BEGIN DATASET EXCERPT

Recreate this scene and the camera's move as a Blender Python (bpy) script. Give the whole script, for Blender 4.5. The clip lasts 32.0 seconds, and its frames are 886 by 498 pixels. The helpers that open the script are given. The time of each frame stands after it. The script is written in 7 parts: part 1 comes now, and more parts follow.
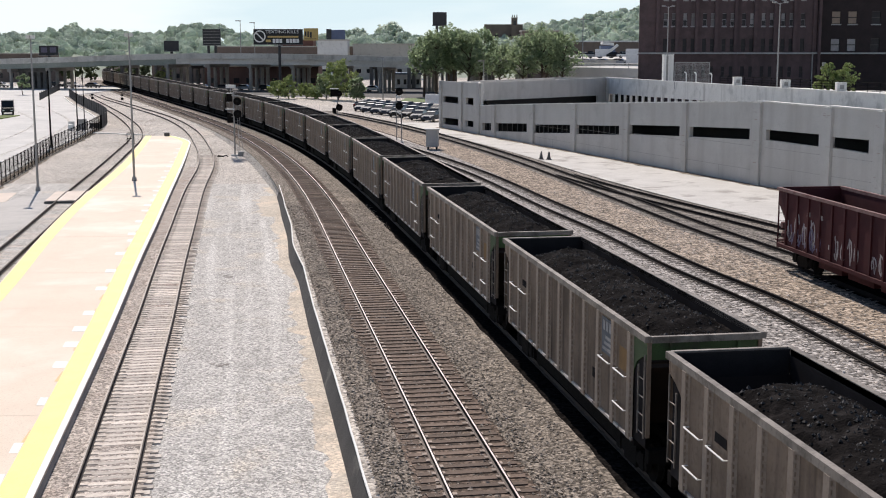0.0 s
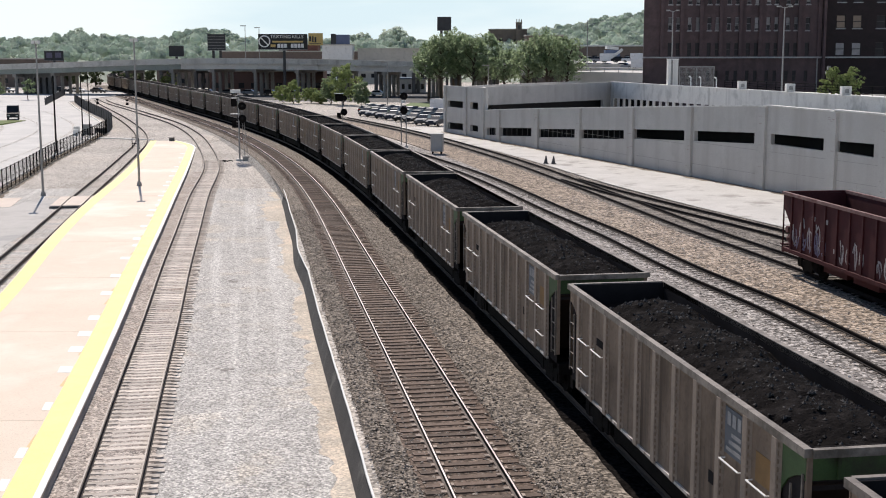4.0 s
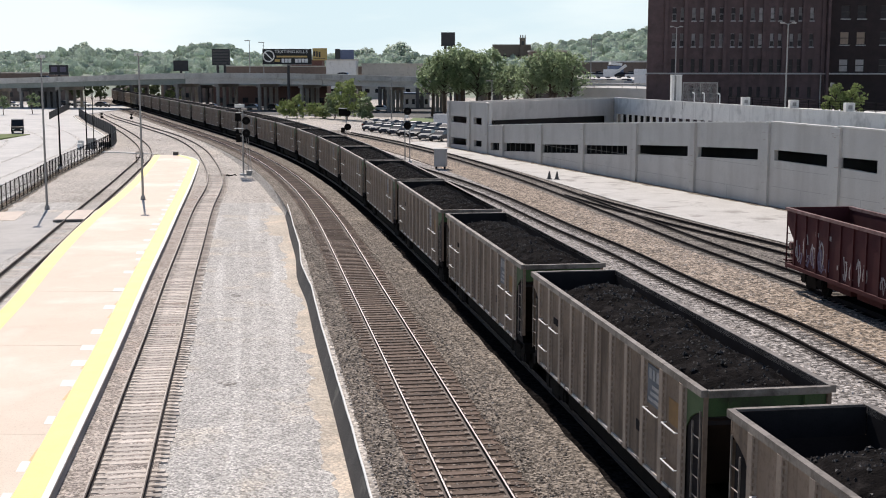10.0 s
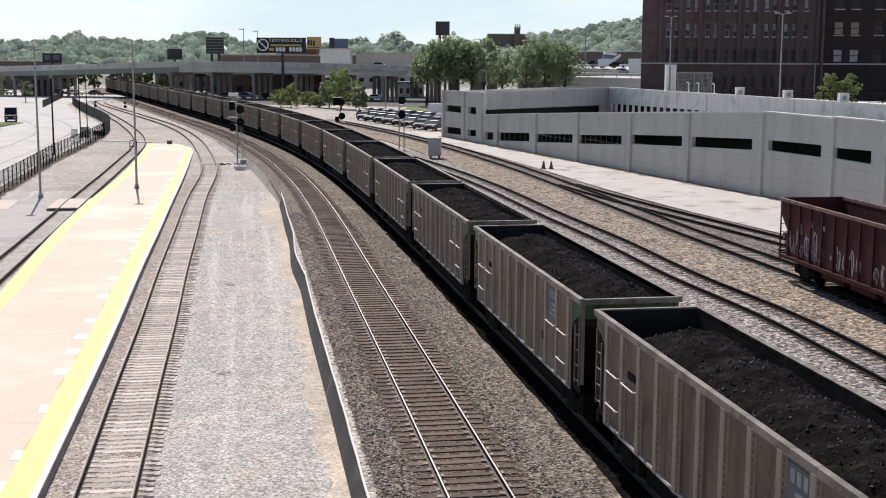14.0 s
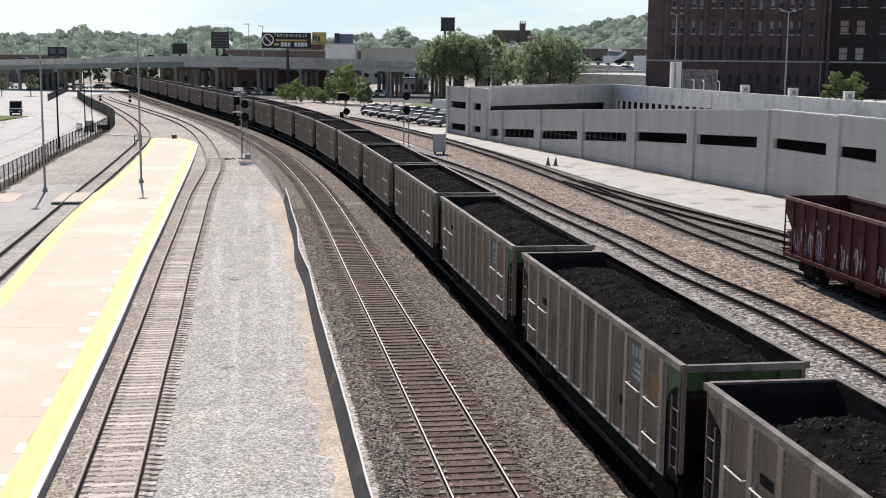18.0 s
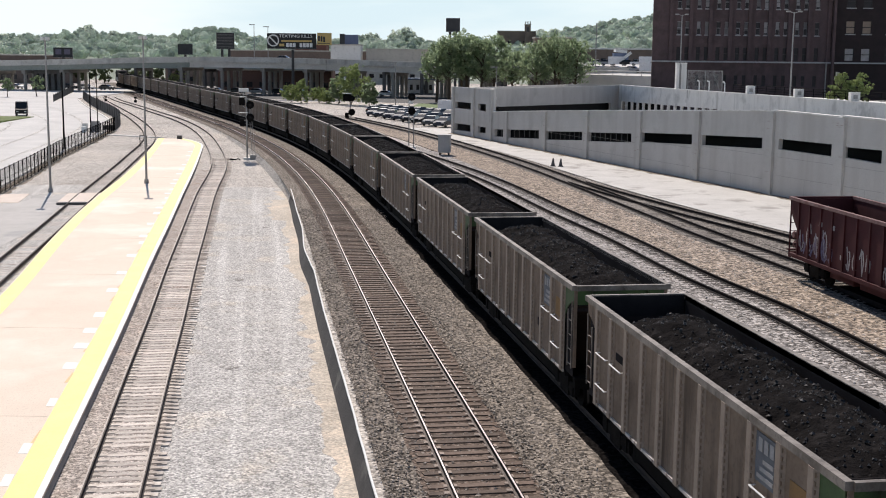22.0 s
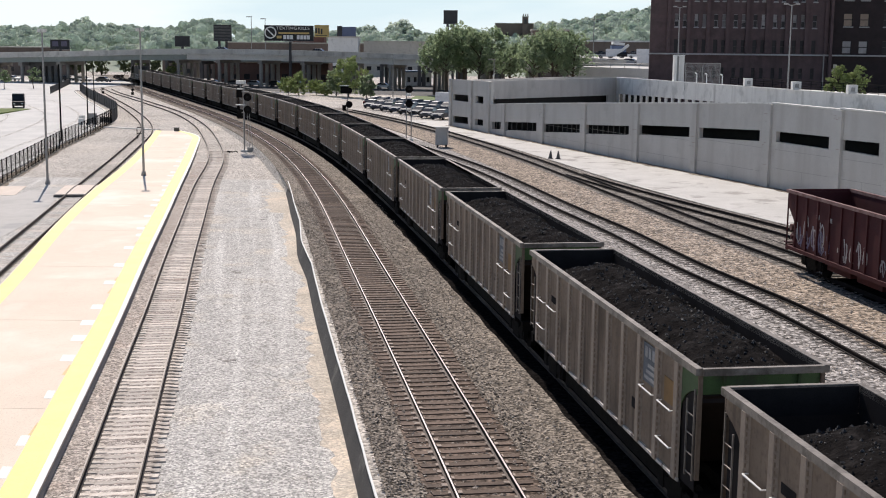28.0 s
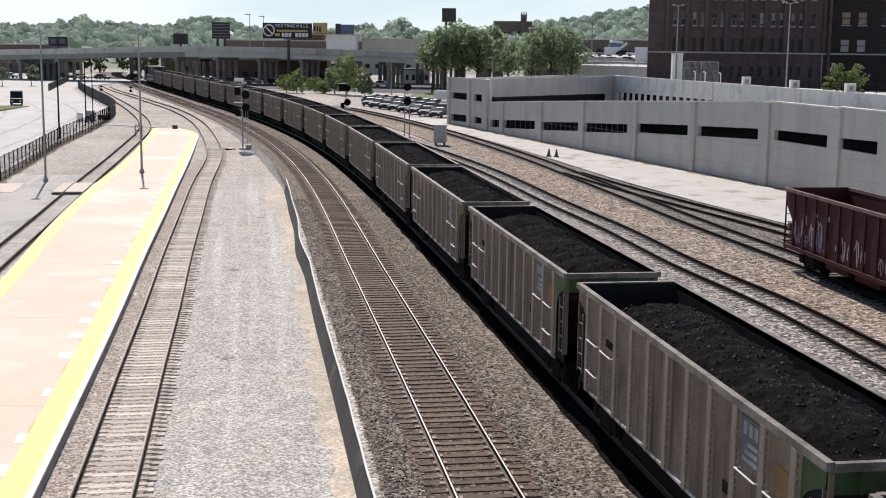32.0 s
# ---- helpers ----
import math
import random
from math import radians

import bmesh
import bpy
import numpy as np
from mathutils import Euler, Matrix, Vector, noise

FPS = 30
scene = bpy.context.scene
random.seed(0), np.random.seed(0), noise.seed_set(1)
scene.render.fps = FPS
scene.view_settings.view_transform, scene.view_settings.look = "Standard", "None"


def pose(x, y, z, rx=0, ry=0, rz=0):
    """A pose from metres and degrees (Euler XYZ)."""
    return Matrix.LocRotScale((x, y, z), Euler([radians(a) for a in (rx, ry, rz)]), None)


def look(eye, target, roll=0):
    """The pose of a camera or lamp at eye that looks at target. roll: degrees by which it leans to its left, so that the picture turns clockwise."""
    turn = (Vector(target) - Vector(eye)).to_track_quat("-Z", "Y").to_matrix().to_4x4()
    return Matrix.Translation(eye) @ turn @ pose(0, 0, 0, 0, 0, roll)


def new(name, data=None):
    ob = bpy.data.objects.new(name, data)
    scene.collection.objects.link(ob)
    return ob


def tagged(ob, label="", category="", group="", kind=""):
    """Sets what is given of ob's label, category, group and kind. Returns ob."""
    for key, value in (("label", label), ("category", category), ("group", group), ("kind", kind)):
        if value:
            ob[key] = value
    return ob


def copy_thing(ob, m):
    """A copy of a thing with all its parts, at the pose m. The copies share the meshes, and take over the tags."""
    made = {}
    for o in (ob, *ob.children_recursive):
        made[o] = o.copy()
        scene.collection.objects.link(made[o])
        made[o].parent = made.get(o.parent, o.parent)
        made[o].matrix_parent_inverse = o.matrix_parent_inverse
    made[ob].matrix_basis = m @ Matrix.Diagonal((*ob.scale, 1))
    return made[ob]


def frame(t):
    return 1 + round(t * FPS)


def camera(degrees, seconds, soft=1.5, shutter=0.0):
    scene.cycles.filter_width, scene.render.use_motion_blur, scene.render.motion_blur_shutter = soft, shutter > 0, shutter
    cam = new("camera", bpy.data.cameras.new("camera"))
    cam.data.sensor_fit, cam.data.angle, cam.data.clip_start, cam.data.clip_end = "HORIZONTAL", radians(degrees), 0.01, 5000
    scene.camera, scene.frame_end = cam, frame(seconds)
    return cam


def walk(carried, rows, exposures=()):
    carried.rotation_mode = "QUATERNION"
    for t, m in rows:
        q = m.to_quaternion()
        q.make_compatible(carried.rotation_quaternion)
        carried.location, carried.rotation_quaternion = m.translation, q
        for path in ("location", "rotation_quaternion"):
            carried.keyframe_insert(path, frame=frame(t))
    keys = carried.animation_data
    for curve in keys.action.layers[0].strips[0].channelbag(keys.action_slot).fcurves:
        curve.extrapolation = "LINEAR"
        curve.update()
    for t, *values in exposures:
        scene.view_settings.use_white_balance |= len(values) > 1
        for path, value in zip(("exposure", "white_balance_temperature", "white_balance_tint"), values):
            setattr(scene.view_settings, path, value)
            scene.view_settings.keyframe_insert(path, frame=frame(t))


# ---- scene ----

END DATASET EXCERPT

# [TASK]
Take the listing and print it again exactly, but without any pictures.

# [RESULT]
Recreate this scene and the camera's move as a Blender Python (bpy) script. Give the whole script, for Blender 4.5. The clip lasts 32.0 seconds, and its frames are 886 by 498 pixels. The helpers that open the script are given. The time of each frame stands after it. The script is written in 7 parts: part 1 comes now, and more parts follow.
0.0 s
4.0 s
10.0 s
14.0 s
18.0 s
22.0 s
28.0 s
32.0 s
# ---- helpers ----
import math
import random
from math import radians

import bmesh
import bpy
import numpy as np
from mathutils import Euler, Matrix, Vector, noise

FPS = 30
scene = bpy.context.scene
random.seed(0), np.random.seed(0), noise.seed_set(1)
scene.render.fps = FPS
scene.view_settings.view_transform, scene.view_settings.look = "Standard", "None"


def pose(x, y, z, rx=0, ry=0, rz=0):
    """A pose from metres and degrees (Euler XYZ)."""
    return Matrix.LocRotScale((x, y, z), Euler([radians(a) for a in (rx, ry, rz)]), None)


def look(eye, target, roll=0):
    """The pose of a camera or lamp at eye that looks at target. roll: degrees by which it leans to its left, so that the picture turns clockwise."""
    turn = (Vector(target) - Vector(eye)).to_track_quat("-Z", "Y").to_matrix().to_4x4()
    return Matrix.Translation(eye) @ turn @ pose(0, 0, 0, 0, 0, roll)


def new(name, data=None):
    ob = bpy.data.objects.new(name, data)
    scene.collection.objects.link(ob)
    return ob


def tagged(ob, label="", category="", group="", kind=""):
    """Sets what is given of ob's label, category, group and kind. Returns ob."""
    for key, value in (("label", label), ("category", category), ("group", group), ("kind", kind)):
        if value:
            ob[key] = value
    return ob


def copy_thing(ob, m):
    """A copy of a thing with all its parts, at the pose m. The copies share the meshes, and take over the tags."""
    made = {}
    for o in (ob, *ob.children_recursive):
        made[o] = o.copy()
        scene.collection.objects.link(made[o])
        made[o].parent = made.get(o.parent, o.parent)
        made[o].matrix_parent_inverse = o.matrix_parent_inverse
    made[ob].matrix_basis = m @ Matrix.Diagonal((*ob.scale, 1))
    return made[ob]


def frame(t):
    return 1 + round(t * FPS)


def camera(degrees, seconds, soft=1.5, shutter=0.0):
    scene.cycles.filter_width, scene.render.use_motion_blur, scene.render.motion_blur_shutter = soft, shutter > 0, shutter
    cam = new("camera", bpy.data.cameras.new("camera"))
    cam.data.sensor_fit, cam.data.angle, cam.data.clip_start, cam.data.clip_end = "HORIZONTAL", radians(degrees), 0.01, 5000
    scene.camera, scene.frame_end = cam, frame(seconds)
    return cam


def walk(carried, rows, exposures=()):
    carried.rotation_mode = "QUATERNION"
    for t, m in rows:
        q = m.to_quaternion()
        q.make_compatible(carried.rotation_quaternion)
        carried.location, carried.rotation_quaternion = m.translation, q
        for path in ("location", "rotation_quaternion"):
            carried.keyframe_insert(path, frame=frame(t))
    keys = carried.animation_data
    for curve in keys.action.layers[0].strips[0].channelbag(keys.action_slot).fcurves:
        curve.extrapolation = "LINEAR"
        curve.update()
    for t, *values in exposures:
        scene.view_settings.use_white_balance |= len(values) > 1
        for path, value in zip(("exposure", "white_balance_temperature", "white_balance_tint"), values):
            setattr(scene.view_settings, path, value)
            scene.view_settings.keyframe_insert(path, frame=frame(t))


# ---- scene ----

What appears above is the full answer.